Source data:
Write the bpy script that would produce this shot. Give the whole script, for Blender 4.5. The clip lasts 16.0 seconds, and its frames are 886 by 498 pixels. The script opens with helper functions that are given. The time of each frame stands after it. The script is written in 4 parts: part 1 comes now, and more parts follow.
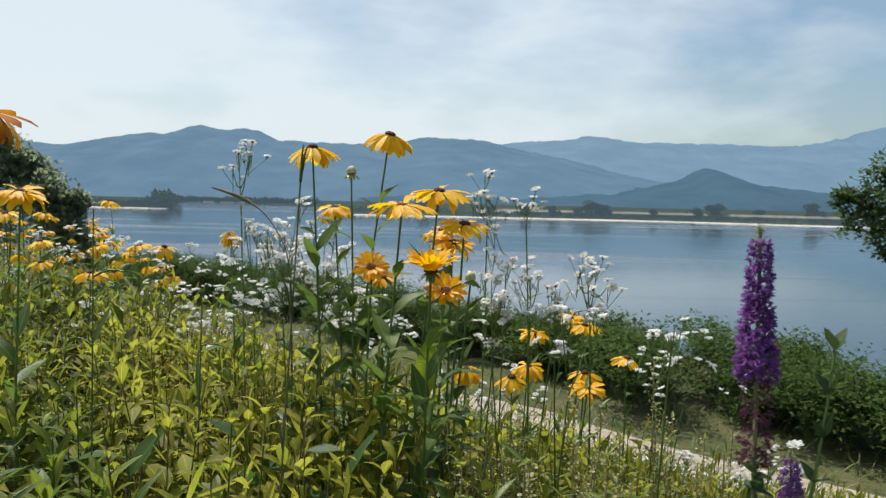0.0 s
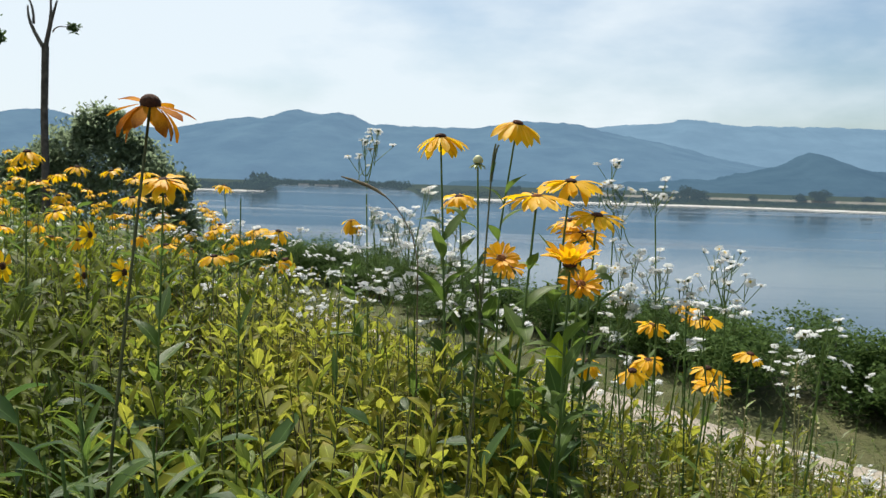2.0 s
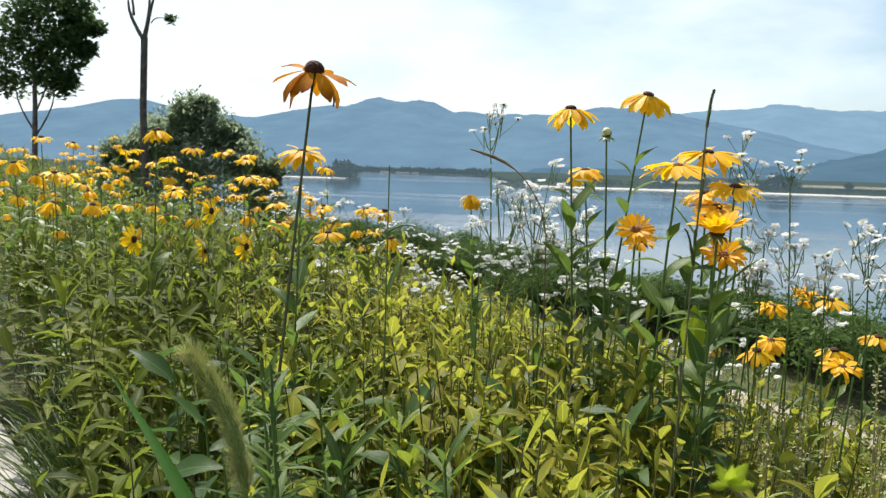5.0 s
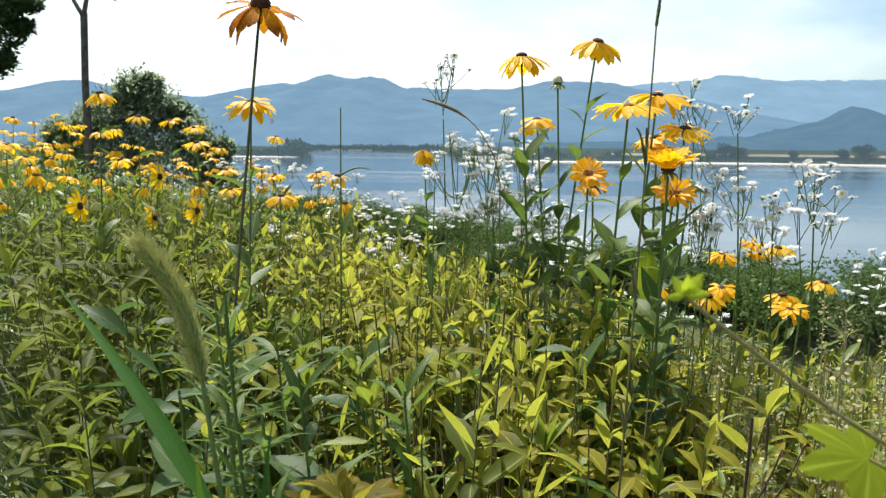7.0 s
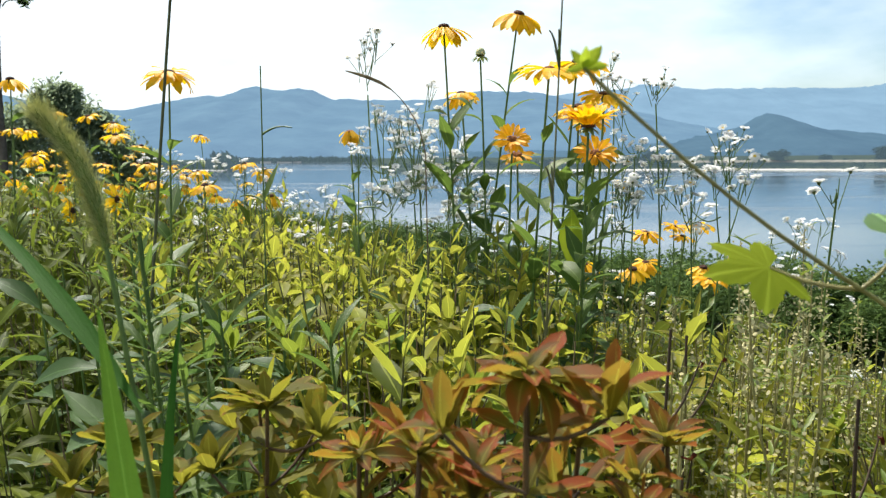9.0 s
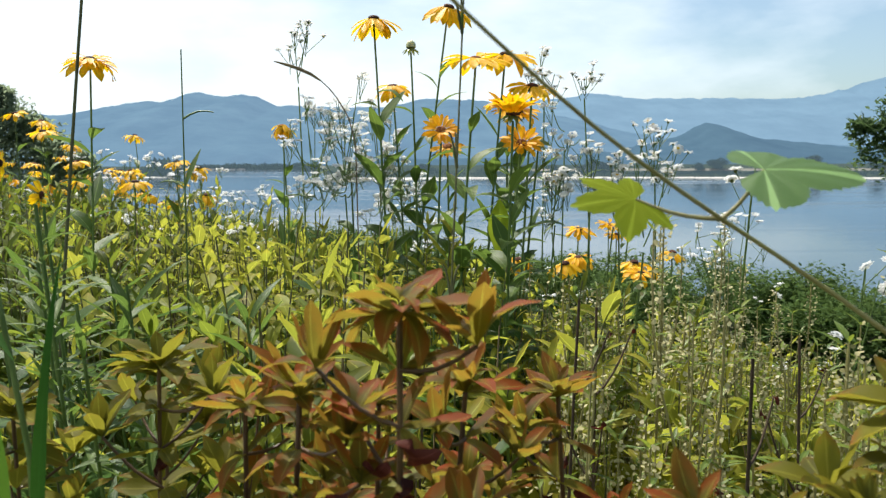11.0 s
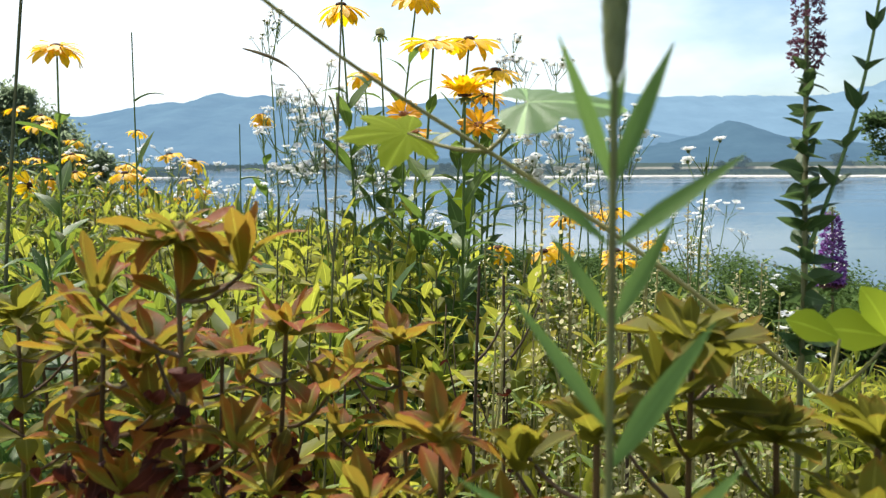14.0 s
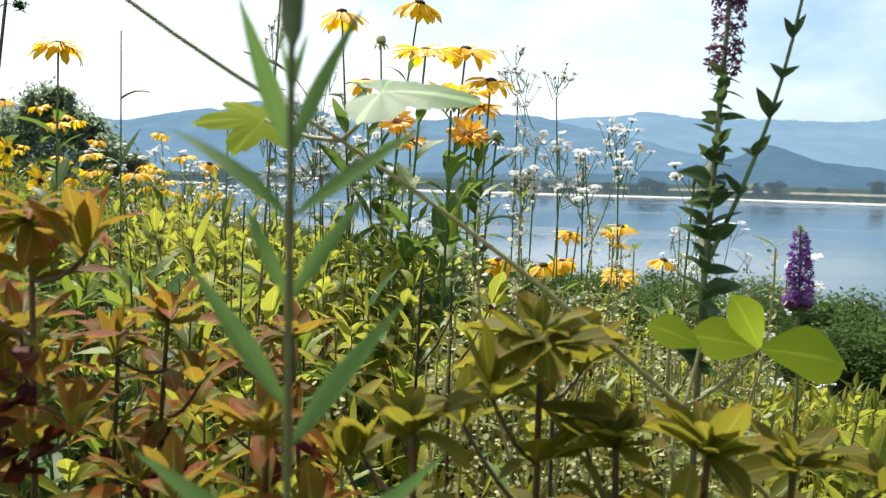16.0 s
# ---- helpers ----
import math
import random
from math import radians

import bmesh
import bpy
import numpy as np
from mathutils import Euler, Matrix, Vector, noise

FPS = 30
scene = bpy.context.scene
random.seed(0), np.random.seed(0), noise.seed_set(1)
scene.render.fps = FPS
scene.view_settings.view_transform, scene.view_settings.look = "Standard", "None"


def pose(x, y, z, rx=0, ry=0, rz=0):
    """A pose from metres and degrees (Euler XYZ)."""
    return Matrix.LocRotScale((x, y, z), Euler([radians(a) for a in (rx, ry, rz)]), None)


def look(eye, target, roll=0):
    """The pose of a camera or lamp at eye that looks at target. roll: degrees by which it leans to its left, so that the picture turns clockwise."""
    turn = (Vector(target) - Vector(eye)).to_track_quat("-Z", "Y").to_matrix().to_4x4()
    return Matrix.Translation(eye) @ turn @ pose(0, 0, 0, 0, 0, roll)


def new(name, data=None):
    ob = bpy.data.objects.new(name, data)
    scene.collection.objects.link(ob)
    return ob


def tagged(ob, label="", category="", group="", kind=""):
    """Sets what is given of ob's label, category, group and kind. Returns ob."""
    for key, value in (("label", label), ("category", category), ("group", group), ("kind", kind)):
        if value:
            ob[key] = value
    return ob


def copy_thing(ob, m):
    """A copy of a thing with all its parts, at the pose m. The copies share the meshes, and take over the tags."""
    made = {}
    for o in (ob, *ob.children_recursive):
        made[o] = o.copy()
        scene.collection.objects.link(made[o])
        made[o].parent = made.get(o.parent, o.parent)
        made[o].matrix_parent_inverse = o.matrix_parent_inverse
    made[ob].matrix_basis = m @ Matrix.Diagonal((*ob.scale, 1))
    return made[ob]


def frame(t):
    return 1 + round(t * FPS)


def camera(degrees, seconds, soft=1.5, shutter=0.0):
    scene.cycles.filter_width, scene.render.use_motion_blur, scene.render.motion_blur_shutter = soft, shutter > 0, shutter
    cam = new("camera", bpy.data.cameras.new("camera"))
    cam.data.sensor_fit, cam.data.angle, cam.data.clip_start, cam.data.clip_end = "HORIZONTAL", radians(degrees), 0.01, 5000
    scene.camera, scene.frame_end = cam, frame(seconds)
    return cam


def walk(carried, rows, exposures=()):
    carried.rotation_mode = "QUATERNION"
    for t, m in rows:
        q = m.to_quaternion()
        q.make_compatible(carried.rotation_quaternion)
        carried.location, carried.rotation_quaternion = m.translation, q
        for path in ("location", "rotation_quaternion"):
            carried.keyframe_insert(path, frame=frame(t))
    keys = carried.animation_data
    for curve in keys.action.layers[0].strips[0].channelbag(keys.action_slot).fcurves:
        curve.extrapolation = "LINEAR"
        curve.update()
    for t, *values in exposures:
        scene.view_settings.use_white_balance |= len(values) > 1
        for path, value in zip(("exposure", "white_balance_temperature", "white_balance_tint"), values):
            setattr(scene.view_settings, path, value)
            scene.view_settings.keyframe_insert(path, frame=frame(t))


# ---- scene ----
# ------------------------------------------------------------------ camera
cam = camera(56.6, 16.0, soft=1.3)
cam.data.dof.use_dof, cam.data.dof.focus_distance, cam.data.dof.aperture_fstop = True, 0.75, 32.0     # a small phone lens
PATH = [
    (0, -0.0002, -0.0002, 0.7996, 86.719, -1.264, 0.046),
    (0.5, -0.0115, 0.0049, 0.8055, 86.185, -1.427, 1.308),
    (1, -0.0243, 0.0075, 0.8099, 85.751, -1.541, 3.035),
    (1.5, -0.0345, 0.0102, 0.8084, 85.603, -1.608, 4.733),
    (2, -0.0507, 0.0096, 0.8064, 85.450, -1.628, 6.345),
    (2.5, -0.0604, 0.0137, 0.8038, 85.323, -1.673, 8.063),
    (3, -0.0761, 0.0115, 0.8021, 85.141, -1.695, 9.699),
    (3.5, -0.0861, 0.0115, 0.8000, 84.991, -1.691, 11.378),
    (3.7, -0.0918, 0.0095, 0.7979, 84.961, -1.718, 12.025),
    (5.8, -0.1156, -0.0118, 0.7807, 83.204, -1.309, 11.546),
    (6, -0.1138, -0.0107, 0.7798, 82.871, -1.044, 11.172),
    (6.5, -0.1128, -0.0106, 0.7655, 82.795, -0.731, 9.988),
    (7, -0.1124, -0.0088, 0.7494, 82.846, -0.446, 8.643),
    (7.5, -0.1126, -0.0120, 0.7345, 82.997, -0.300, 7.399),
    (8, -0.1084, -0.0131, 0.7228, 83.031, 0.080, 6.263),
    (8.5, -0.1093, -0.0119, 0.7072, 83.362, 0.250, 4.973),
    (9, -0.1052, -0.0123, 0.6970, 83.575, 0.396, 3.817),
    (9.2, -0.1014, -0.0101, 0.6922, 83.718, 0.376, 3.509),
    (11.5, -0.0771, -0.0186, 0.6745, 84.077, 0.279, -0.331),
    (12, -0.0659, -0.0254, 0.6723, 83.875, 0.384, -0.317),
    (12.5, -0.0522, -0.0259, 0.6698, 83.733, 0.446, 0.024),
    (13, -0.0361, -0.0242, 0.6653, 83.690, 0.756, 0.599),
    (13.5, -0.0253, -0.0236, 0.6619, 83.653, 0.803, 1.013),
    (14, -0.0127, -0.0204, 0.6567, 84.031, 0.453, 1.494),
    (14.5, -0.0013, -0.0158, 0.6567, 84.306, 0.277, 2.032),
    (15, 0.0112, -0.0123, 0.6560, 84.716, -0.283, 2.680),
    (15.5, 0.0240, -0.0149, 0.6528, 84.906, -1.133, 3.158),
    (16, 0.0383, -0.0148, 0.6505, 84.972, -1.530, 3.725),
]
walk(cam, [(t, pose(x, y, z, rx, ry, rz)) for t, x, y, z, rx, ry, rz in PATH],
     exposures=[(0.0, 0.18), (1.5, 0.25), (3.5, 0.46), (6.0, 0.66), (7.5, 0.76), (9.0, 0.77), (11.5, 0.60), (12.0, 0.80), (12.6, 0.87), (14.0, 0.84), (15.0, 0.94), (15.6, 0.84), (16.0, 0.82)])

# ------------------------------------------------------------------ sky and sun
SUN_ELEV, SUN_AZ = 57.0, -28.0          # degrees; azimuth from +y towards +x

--

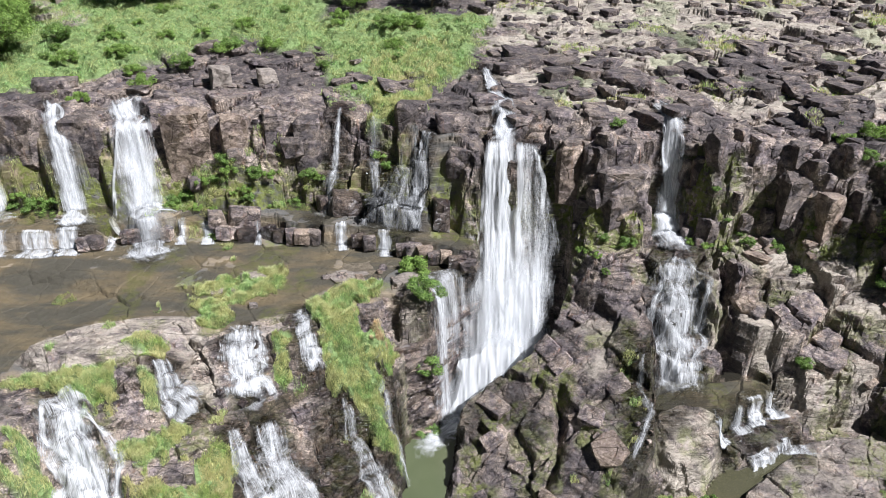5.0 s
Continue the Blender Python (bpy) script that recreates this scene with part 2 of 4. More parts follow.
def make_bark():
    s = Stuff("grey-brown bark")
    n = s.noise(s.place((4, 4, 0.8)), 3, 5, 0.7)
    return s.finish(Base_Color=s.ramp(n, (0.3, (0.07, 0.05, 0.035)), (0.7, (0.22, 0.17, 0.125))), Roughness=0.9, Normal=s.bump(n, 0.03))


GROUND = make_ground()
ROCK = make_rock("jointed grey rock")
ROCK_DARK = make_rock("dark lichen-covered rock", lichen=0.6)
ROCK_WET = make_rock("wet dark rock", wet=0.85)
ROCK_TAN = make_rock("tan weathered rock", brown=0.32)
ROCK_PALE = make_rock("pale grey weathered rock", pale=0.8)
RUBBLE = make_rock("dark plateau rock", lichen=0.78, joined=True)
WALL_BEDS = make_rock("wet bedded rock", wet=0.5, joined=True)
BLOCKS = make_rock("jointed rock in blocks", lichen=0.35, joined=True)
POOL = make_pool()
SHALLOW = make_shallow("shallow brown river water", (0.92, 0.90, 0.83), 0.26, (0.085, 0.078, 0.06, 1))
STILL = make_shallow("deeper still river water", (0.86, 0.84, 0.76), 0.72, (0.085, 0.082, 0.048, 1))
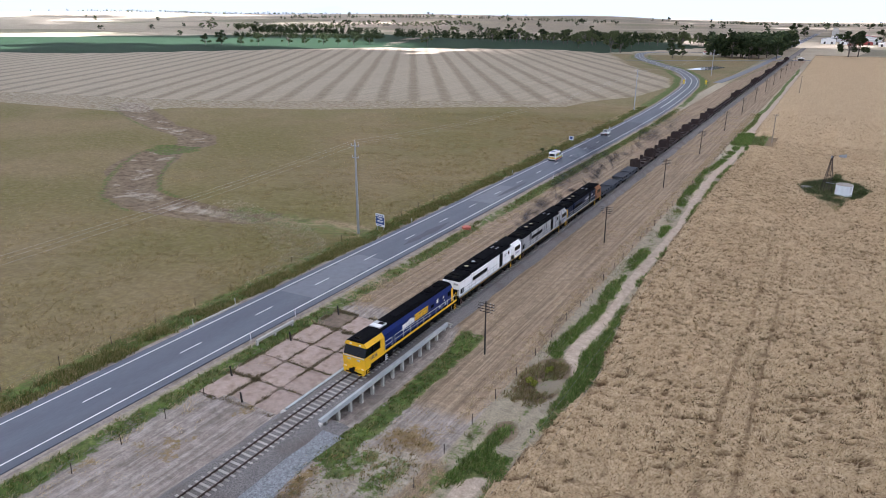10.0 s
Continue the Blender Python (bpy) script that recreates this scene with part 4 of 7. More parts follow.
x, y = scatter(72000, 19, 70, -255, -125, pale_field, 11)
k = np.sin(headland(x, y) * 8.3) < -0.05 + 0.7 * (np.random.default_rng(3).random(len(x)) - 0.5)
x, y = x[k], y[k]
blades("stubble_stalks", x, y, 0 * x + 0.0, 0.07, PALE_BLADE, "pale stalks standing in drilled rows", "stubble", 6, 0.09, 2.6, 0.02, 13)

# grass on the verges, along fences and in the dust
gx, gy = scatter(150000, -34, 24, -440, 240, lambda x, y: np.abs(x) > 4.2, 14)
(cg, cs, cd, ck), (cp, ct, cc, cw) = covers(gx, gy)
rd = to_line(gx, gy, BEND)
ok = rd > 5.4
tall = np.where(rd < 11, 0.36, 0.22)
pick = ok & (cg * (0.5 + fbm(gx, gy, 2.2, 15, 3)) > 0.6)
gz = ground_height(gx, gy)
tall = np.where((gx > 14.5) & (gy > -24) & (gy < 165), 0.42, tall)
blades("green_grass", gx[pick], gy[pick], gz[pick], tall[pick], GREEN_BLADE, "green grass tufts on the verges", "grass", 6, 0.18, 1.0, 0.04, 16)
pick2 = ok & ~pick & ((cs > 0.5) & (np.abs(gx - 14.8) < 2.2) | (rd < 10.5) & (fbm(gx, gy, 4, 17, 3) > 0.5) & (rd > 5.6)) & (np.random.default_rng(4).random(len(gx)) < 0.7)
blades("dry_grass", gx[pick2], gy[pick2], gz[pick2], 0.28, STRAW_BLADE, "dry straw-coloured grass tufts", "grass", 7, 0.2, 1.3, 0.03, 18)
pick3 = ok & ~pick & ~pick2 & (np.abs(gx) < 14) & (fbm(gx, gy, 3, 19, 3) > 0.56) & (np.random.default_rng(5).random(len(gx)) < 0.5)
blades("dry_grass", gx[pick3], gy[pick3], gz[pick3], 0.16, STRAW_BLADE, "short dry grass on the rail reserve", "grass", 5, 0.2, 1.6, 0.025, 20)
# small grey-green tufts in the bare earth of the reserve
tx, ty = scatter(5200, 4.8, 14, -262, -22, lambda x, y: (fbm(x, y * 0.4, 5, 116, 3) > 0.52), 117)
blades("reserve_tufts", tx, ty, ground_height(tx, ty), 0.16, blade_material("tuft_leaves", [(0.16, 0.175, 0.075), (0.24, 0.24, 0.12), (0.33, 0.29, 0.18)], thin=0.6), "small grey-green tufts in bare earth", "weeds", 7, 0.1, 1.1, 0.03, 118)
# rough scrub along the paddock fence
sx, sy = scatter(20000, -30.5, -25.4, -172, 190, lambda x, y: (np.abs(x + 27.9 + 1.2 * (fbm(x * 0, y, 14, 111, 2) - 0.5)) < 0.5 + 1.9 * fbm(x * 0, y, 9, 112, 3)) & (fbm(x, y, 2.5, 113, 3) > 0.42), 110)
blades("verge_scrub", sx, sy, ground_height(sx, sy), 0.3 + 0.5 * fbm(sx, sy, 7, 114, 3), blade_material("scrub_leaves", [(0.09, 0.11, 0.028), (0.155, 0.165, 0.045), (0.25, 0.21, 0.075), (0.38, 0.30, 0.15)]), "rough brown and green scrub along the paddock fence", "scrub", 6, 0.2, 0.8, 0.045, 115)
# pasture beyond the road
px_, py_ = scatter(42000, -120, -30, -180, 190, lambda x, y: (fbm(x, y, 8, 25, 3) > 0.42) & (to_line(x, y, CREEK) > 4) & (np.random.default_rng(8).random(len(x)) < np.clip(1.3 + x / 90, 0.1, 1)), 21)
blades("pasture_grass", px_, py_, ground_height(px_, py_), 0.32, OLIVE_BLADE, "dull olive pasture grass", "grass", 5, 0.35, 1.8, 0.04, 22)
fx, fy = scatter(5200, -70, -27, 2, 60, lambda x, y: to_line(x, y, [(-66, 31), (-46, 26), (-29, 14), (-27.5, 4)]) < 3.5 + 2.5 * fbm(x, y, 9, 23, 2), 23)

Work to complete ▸
Above are some records. Reproduce the lines from the one with "Write the bpy" down to the one with "pose from metres", keeping both, and leave every picture out.

Finished exercise ▸
Write the bpy script that would produce this shot. Give the whole script, for Blender 4.5. The clip lasts 16.0 seconds, and its frames are 886 by 498 pixels. The script opens with helper functions that are given. The time of each frame stands after it. The script is written in 4 parts: part 1 comes now, and more parts follow.
0.0 s
2.0 s
5.0 s
7.0 s
9.0 s
11.0 s
14.0 s
16.0 s
# ---- helpers ----
import math
import random
from math import radians

import bmesh
import bpy
import numpy as np
from mathutils import Euler, Matrix, Vector, noise

FPS = 30
scene = bpy.context.scene
random.seed(0), np.random.seed(0), noise.seed_set(1)
scene.render.fps = FPS
scene.view_settings.view_transform, scene.view_settings.look = "Standard", "None"


def pose(x, y, z, rx=0, ry=0, rz=0):
    """A pose from metres and degrees (Euler XYZ)."""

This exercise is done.